**TO DO**. Each line of the material must be repeated precisely, with the pictures left out.

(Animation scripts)

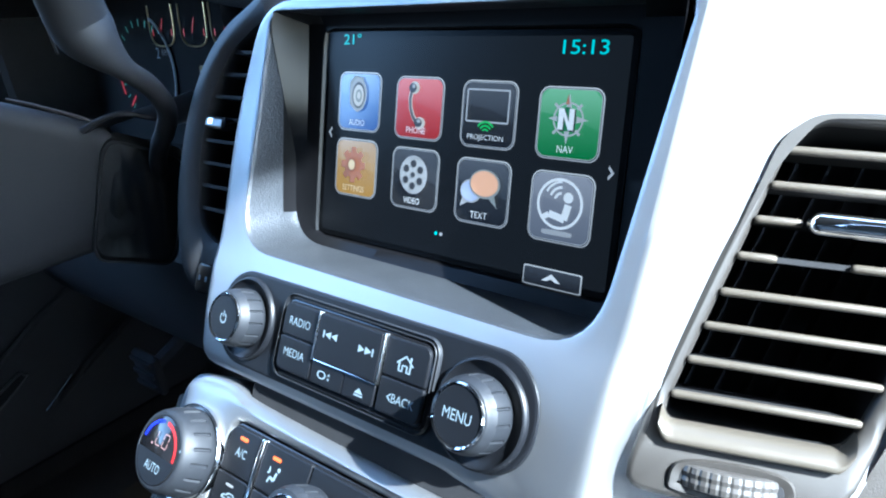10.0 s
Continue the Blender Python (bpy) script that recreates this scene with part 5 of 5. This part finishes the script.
# ---- belt buckle between seat and console ----
buckle = thing("seat_belt_buckle", (-0.22, -0.48, -0.42), BODY @ Matrix.Translation((0.004, -0.019, 0)), "black seat belt buckle with a pale edge strip", "seat belt buckle")
part("body", Shape().loft([[(x + 0.10 * (z + 0.30), y, z) for x, y in rounded(-0.222, -0.478, 0.058 * f, 0.030 * f, 0.008, 5)] for z, f in ((-0.46, 0.9), (-0.40, 1.0), (-0.306, 1.0), (-0.300, 0.9))], True, True, True), GLOSS, buckle)
part("edge_strip", Shape().loft([[(-0.262 + 0.066 * q, -0.481 - 0.003 * q + dy, -0.2985 - 0.001 * q + dz) for dy, dz in ((-0.0026, 0), (0.0026, 0), (0.0026, -0.004), (-0.0026, -0.004))] for q in (0.0, 0.5, 1.0)], True, True, True), PALE_TRIM, buckle, "pale strip")
part("stalk", Shape().tube([(-0.235, -0.478, -0.44), (-0.245, -0.49, -0.55)], 0.012, 8), DARK, buckle)

# ---- doors ----
def door(side, label, name):
    t = thing(name, (side * 0.86, -0.2, -0.5), BODY, label, "car door", "", "structure")
    rows = []
    for y in np.linspace(-0.66, 0.55, 26):
        rows.append([(side * x, y, z) for x, z in ((0.90, -0.56), (0.845, -0.56), (0.84, -0.50), (0.855, -0.44), (0.86, -0.36), (0.845, -0.30), (0.80, -0.255), (0.79, -0.235), (0.80, -0.22), (0.845, -0.21), (0.855, -0.10), (0.84, -0.045), (0.83, -0.03), (0.90, -0.03))])
    part("door_card", Shape().loft(rows, True, True, True), LINING, t, "dark door lining", 40)
    return t


d1 = door(-1, "dark driver door lining with glossy wood trim", "door_1")
door(1, "dark passenger door lining", "door_2")
rows = []
for i in range(20):
    q = i / 19
    y = -0.60 + 0.50 * q
    zt, zb = -0.318 + 0.016 * q ** 2, -0.342 + 0.03 * q ** 3
    rows.append([(-0.845 + 0.006 * b, y, zb + (zt - zb) * a) for a, b in ((0.0, -1.0), (0.05, 0.4), (0.35, 1), (0.7, 1), (0.95, 0.4), (1.0, -1.0))])
part("wood_trim", Shape().loft(rows, True, True, True), WOOD, d1, "glossy red-brown wood strip")
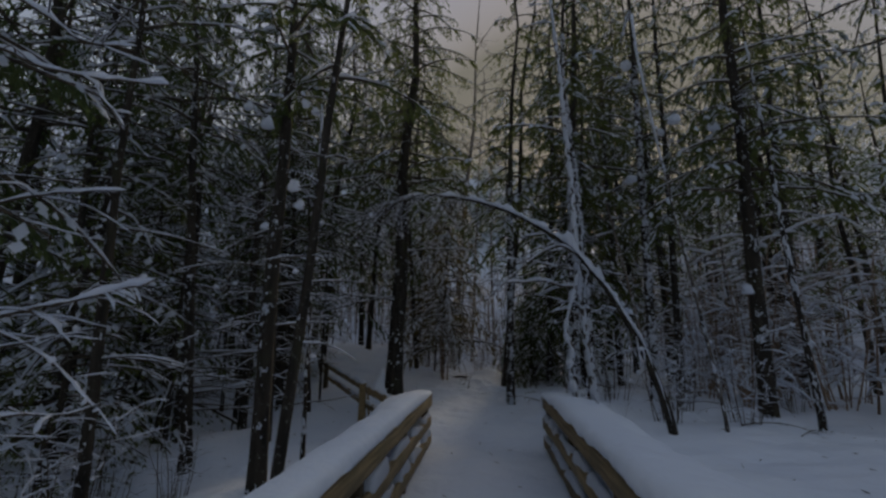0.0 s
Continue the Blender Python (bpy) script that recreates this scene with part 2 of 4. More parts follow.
def bough(rng, start, azimuth, length, rise, droop, n=9, wander=0.05):
    """The line of a branch: rise is its first slope, droop how far its end sinks, as parts of its length."""
    u = np.linspace(0, 1, n)
    out = np.array([math.cos(azimuth), math.sin(azimuth), 0])
    side = np.array([-out[1], out[0], 0])
    p = np.asarray(start)[None] + length * (u[:, None] * out + (rise * u - droop * u ** 2)[:, None] * np.array([0, 0, 1.0]))
    w = np.cumsum(rng.standard_normal(n)) * wander * length / n ** 0.5
    w2 = np.cumsum(rng.standard_normal(n)) * wander * 0.6 * length / n ** 0.5
    return p + (w * u)[:, None] * side + (w2 * u)[:, None] * np.array([0, 0, 1.0])


def dead_branch(wood, snow, rng, p, r, snow_w, twigs=5, cover=0.7, fine=1, lod=0):
    """A bare branch with side twigs, snow lying on all of it."""
    n = len(p)
    tube(wood, p, r * np.linspace(1, 0.22, n), 4 if lod or r < 0.012 else 5)
    snow_strip(snow, p + [0, 0, r * 0.5], snow_w * np.linspace(1, 0.5, n), rng, cover, (0.06, 0.13)[lod], (6, 4)[lod])
    length = np.linalg.norm(p[-1] - p[0])
    for _ in range(twigs):
        i = rng.integers(1, n - 1)
        t = p[i + 1] - p[i - 1]
        az = math.atan2(t[1], t[0]) + rng.choice([-1, 1]) * rng.uniform(0.5, 1.1)
        q = bough(rng, p[i], az, length * rng.uniform(0.15, 0.42) * (1.15 - i / n), rng.uniform(-0.1, 0.25), rng.uniform(0.0, 0.5), 5, 0.12)
        tube(wood, q, max(r * 0.42, 0.0025) * np.linspace(1, 0.35, 5), 3)
        if rng.random() < 0.85:
            snow_strip(snow, q, min(snow_w * 0.5, 0.016), rng, cover, (0.07, 0.14)[lod], (4, 3)[lod])
        if lod == 0 and rng.random() < 0.07:
            clump(snow, q[-2] + [0, 0, 0.02], rng.uniform(0.02, 0.05) * min(1.0, 0.4 + snow_w * 30), rng)
        for _ in range(fine):
            j = rng.integers(1, 4)
            q2 = bough(rng, q[j], az + rng.uniform(-1, 1), length * rng.uniform(0.06, 0.16), rng.uniform(-0.2, 0.2), rng.uniform(0, 0.6), 4, 0.1)
            tube(wood, q2, max(r * 0.22, 0.002) * np.linspace(1, 0.5, 4), 3)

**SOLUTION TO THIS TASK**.
10.0 s
Continue the Blender Python (bpy) script that recreates this scene with part 5 of 5. This part finishes the script.
# ---- belt buckle between seat and console ----
buckle = thing("seat_belt_buckle", (-0.22, -0.48, -0.42), BODY @ Matrix.Translation((0.004, -0.019, 0)), "black seat belt buckle with a pale edge strip", "seat belt buckle")
part("body", Shape().loft([[(x + 0.10 * (z + 0.30), y, z) for x, y in rounded(-0.222, -0.478, 0.058 * f, 0.030 * f, 0.008, 5)] for z, f in ((-0.46, 0.9), (-0.40, 1.0), (-0.306, 1.0), (-0.300, 0.9))], True, True, True), GLOSS, buckle)
part("edge_strip", Shape().loft([[(-0.262 + 0.066 * q, -0.481 - 0.003 * q + dy, -0.2985 - 0.001 * q + dz) for dy, dz in ((-0.0026, 0), (0.0026, 0), (0.0026, -0.004), (-0.0026, -0.004))] for q in (0.0, 0.5, 1.0)], True, True, True), PALE_TRIM, buckle, "pale strip")
part("stalk", Shape().tube([(-0.235, -0.478, -0.44), (-0.245, -0.49, -0.55)], 0.012, 8), DARK, buckle)

# ---- doors ----
def door(side, label, name):
    t = thing(name, (side * 0.86, -0.2, -0.5), BODY, label, "car door", "", "structure")
    rows = []
    for y in np.linspace(-0.66, 0.55, 26):
        rows.append([(side * x, y, z) for x, z in ((0.90, -0.56), (0.845, -0.56), (0.84, -0.50), (0.855, -0.44), (0.86, -0.36), (0.845, -0.30), (0.80, -0.255), (0.79, -0.235), (0.80, -0.22), (0.845, -0.21), (0.855, -0.10), (0.84, -0.045), (0.83, -0.03), (0.90, -0.03))])
    part("door_card", Shape().loft(rows, True, True, True), LINING, t, "dark door lining", 40)
    return t


d1 = door(-1, "dark driver door lining with glossy wood trim", "door_1")
door(1, "dark passenger door lining", "door_2")
rows = []
for i in range(20):
    q = i / 19
    y = -0.60 + 0.50 * q
    zt, zb = -0.318 + 0.016 * q ** 2, -0.342 + 0.03 * q ** 3
    rows.append([(-0.845 + 0.006 * b, y, zb + (zt - zb) * a) for a, b in ((0.0, -1.0), (0.05, 0.4), (0.35, 1), (0.7, 1), (0.95, 0.4), (1.0, -1.0))])
part("wood_trim", Shape().loft(rows, True, True, True), WOOD, d1, "glossy red-brown wood strip")
0.0 s
Continue the Blender Python (bpy) script that recreates this scene with part 2 of 4. More parts follow.
def bough(rng, start, azimuth, length, rise, droop, n=9, wander=0.05):
    """The line of a branch: rise is its first slope, droop how far its end sinks, as parts of its length."""
    u = np.linspace(0, 1, n)
    out = np.array([math.cos(azimuth), math.sin(azimuth), 0])
    side = np.array([-out[1], out[0], 0])
    p = np.asarray(start)[None] + length * (u[:, None] * out + (rise * u - droop * u ** 2)[:, None] * np.array([0, 0, 1.0]))
    w = np.cumsum(rng.standard_normal(n)) * wander * length / n ** 0.5
    w2 = np.cumsum(rng.standard_normal(n)) * wander * 0.6 * length / n ** 0.5
    return p + (w * u)[:, None] * side + (w2 * u)[:, None] * np.array([0, 0, 1.0])


def dead_branch(wood, snow, rng, p, r, snow_w, twigs=5, cover=0.7, fine=1, lod=0):
    """A bare branch with side twigs, snow lying on all of it."""
    n = len(p)
    tube(wood, p, r * np.linspace(1, 0.22, n), 4 if lod or r < 0.012 else 5)
    snow_strip(snow, p + [0, 0, r * 0.5], snow_w * np.linspace(1, 0.5, n), rng, cover, (0.06, 0.13)[lod], (6, 4)[lod])
    length = np.linalg.norm(p[-1] - p[0])
    for _ in range(twigs):
        i = rng.integers(1, n - 1)
        t = p[i + 1] - p[i - 1]
        az = math.atan2(t[1], t[0]) + rng.choice([-1, 1]) * rng.uniform(0.5, 1.1)
        q = bough(rng, p[i], az, length * rng.uniform(0.15, 0.42) * (1.15 - i / n), rng.uniform(-0.1, 0.25), rng.uniform(0.0, 0.5), 5, 0.12)
        tube(wood, q, max(r * 0.42, 0.0025) * np.linspace(1, 0.35, 5), 3)
        if rng.random() < 0.85:
            snow_strip(snow, q, min(snow_w * 0.5, 0.016), rng, cover, (0.07, 0.14)[lod], (4, 3)[lod])
        if lod == 0 and rng.random() < 0.07:
            clump(snow, q[-2] + [0, 0, 0.02], rng.uniform(0.02, 0.05) * min(1.0, 0.4 + snow_w * 30), rng)
        for _ in range(fine):
            j = rng.integers(1, 4)
            q2 = bough(rng, q[j], az + rng.uniform(-1, 1), length * rng.uniform(0.06, 0.16), rng.uniform(-0.2, 0.2), rng.uniform(0, 0.6), 4, 0.1)
            tube(wood, q2, max(r * 0.22, 0.002) * np.linspace(1, 0.5, 4), 3)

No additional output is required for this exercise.